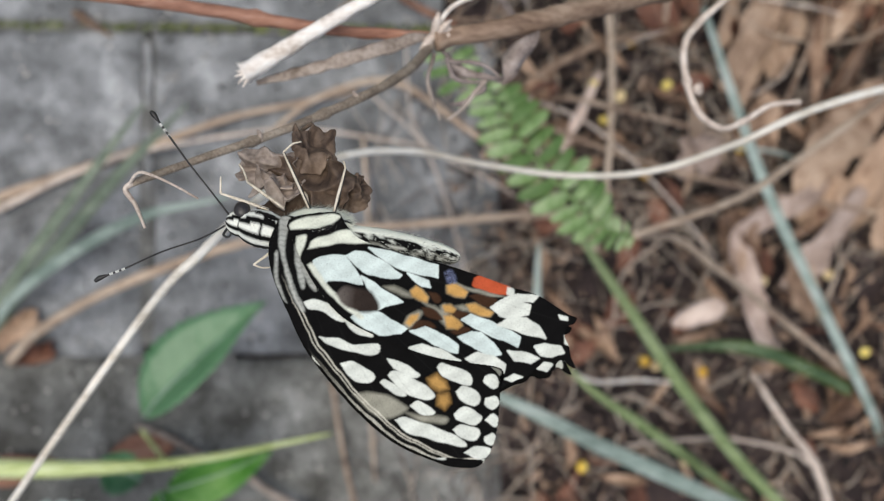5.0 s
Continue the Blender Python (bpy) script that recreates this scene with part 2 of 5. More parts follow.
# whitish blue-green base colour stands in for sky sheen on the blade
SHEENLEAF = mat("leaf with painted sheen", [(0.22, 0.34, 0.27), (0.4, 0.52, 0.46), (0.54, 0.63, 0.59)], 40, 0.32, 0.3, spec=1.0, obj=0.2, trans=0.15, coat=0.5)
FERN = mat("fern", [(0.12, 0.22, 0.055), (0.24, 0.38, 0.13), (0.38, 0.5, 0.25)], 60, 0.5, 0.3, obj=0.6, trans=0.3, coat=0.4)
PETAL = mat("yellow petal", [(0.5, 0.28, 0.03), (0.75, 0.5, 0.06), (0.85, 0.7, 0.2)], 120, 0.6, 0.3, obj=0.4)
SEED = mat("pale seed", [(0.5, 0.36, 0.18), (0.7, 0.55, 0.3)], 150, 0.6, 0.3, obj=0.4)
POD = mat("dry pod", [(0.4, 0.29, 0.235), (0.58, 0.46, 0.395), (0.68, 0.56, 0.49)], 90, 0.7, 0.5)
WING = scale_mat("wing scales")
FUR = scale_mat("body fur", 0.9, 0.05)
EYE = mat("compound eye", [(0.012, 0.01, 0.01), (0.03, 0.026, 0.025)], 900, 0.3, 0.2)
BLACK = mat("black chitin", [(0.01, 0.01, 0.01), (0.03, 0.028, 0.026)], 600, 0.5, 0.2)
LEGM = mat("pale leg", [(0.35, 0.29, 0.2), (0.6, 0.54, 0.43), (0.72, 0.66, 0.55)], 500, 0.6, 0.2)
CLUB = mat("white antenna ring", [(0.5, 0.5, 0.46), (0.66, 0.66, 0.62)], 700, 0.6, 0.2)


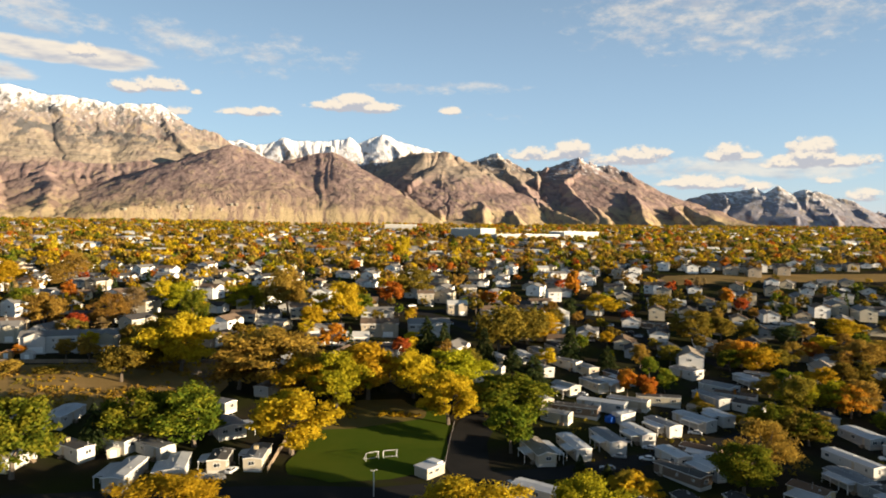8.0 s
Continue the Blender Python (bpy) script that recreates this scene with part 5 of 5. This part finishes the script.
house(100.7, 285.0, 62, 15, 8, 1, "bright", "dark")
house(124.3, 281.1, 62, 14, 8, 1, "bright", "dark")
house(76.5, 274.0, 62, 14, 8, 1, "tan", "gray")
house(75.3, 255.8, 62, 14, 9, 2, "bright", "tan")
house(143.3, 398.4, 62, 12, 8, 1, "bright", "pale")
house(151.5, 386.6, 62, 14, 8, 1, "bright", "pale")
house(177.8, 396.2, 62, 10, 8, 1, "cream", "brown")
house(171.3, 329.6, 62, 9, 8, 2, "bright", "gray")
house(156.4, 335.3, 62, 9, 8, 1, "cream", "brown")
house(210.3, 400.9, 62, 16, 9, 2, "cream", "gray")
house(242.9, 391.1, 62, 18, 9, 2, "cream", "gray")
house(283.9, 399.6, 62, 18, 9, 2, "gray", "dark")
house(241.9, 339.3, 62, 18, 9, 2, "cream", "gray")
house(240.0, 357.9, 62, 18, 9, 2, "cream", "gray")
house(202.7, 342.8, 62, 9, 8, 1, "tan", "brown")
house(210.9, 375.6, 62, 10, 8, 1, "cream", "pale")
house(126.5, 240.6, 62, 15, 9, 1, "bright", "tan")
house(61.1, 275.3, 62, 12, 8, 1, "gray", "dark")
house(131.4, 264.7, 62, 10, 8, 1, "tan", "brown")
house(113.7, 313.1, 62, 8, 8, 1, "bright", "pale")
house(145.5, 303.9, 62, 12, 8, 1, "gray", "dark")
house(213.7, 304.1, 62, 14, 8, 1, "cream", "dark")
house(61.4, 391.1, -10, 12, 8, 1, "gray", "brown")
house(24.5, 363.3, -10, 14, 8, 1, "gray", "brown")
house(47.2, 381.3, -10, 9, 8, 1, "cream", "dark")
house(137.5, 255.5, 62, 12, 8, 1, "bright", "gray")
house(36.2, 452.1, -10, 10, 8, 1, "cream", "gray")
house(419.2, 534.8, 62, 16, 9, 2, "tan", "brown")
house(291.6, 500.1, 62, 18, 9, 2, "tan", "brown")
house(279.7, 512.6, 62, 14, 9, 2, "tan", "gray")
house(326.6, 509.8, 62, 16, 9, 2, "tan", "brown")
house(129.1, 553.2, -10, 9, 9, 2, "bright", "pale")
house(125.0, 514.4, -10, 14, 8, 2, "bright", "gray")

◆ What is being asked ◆
Omit each picture, then return all of the listing exactly as it stands.

◆ Complete output ◆
5.0 s
Continue the Blender Python (bpy) script that recreates this scene with part 2 of 5. More parts follow.
# whitish blue-green base colour stands in for sky sheen on the blade
SHEENLEAF = mat("leaf with painted sheen", [(0.22, 0.34, 0.27), (0.4, 0.52, 0.46), (0.54, 0.63, 0.59)], 40, 0.32, 0.3, spec=1.0, obj=0.2, trans=0.15, coat=0.5)
FERN = mat("fern", [(0.12, 0.22, 0.055), (0.24, 0.38, 0.13), (0.38, 0.5, 0.25)], 60, 0.5, 0.3, obj=0.6, trans=0.3, coat=0.4)
PETAL = mat("yellow petal", [(0.5, 0.28, 0.03), (0.75, 0.5, 0.06), (0.85, 0.7, 0.2)], 120, 0.6, 0.3, obj=0.4)
SEED = mat("pale seed", [(0.5, 0.36, 0.18), (0.7, 0.55, 0.3)], 150, 0.6, 0.3, obj=0.4)
POD = mat("dry pod", [(0.4, 0.29, 0.235), (0.58, 0.46, 0.395), (0.68, 0.56, 0.49)], 90, 0.7, 0.5)
WING = scale_mat("wing scales")
FUR = scale_mat("body fur", 0.9, 0.05)
EYE = mat("compound eye", [(0.012, 0.01, 0.01), (0.03, 0.026, 0.025)], 900, 0.3, 0.2)
BLACK = mat("black chitin", [(0.01, 0.01, 0.01), (0.03, 0.028, 0.026)], 600, 0.5, 0.2)
LEGM = mat("pale leg", [(0.35, 0.29, 0.2), (0.6, 0.54, 0.43), (0.72, 0.66, 0.55)], 500, 0.6, 0.2)
CLUB = mat("white antenna ring", [(0.5, 0.5, 0.46), (0.66, 0.66, 0.62)], 700, 0.6, 0.2)


8.0 s
Continue the Blender Python (bpy) script that recreates this scene with part 5 of 5. This part finishes the script.
house(100.7, 285.0, 62, 15, 8, 1, "bright", "dark")
house(124.3, 281.1, 62, 14, 8, 1, "bright", "dark")
house(76.5, 274.0, 62, 14, 8, 1, "tan", "gray")
house(75.3, 255.8, 62, 14, 9, 2, "bright", "tan")
house(143.3, 398.4, 62, 12, 8, 1, "bright", "pale")
house(151.5, 386.6, 62, 14, 8, 1, "bright", "pale")
house(177.8, 396.2, 62, 10, 8, 1, "cream", "brown")
house(171.3, 329.6, 62, 9, 8, 2, "bright", "gray")
house(156.4, 335.3, 62, 9, 8, 1, "cream", "brown")
house(210.3, 400.9, 62, 16, 9, 2, "cream", "gray")
house(242.9, 391.1, 62, 18, 9, 2, "cream", "gray")
house(283.9, 399.6, 62, 18, 9, 2, "gray", "dark")
house(241.9, 339.3, 62, 18, 9, 2, "cream", "gray")
house(240.0, 357.9, 62, 18, 9, 2, "cream", "gray")
house(202.7, 342.8, 62, 9, 8, 1, "tan", "brown")
house(210.9, 375.6, 62, 10, 8, 1, "cream", "pale")
house(126.5, 240.6, 62, 15, 9, 1, "bright", "tan")
house(61.1, 275.3, 62, 12, 8, 1, "gray", "dark")
house(131.4, 264.7, 62, 10, 8, 1, "tan", "brown")
house(113.7, 313.1, 62, 8, 8, 1, "bright", "pale")
house(145.5, 303.9, 62, 12, 8, 1, "gray", "dark")
house(213.7, 304.1, 62, 14, 8, 1, "cream", "dark")
house(61.4, 391.1, -10, 12, 8, 1, "gray", "brown")
house(24.5, 363.3, -10, 14, 8, 1, "gray", "brown")
house(47.2, 381.3, -10, 9, 8, 1, "cream", "dark")
house(137.5, 255.5, 62, 12, 8, 1, "bright", "gray")
house(36.2, 452.1, -10, 10, 8, 1, "cream", "gray")
house(419.2, 534.8, 62, 16, 9, 2, "tan", "brown")
house(291.6, 500.1, 62, 18, 9, 2, "tan", "brown")
house(279.7, 512.6, 62, 14, 9, 2, "tan", "gray")
house(326.6, 509.8, 62, 16, 9, 2, "tan", "brown")
house(129.1, 553.2, -10, 9, 9, 2, "bright", "pale")
house(125.0, 514.4, -10, 14, 8, 2, "bright", "gray")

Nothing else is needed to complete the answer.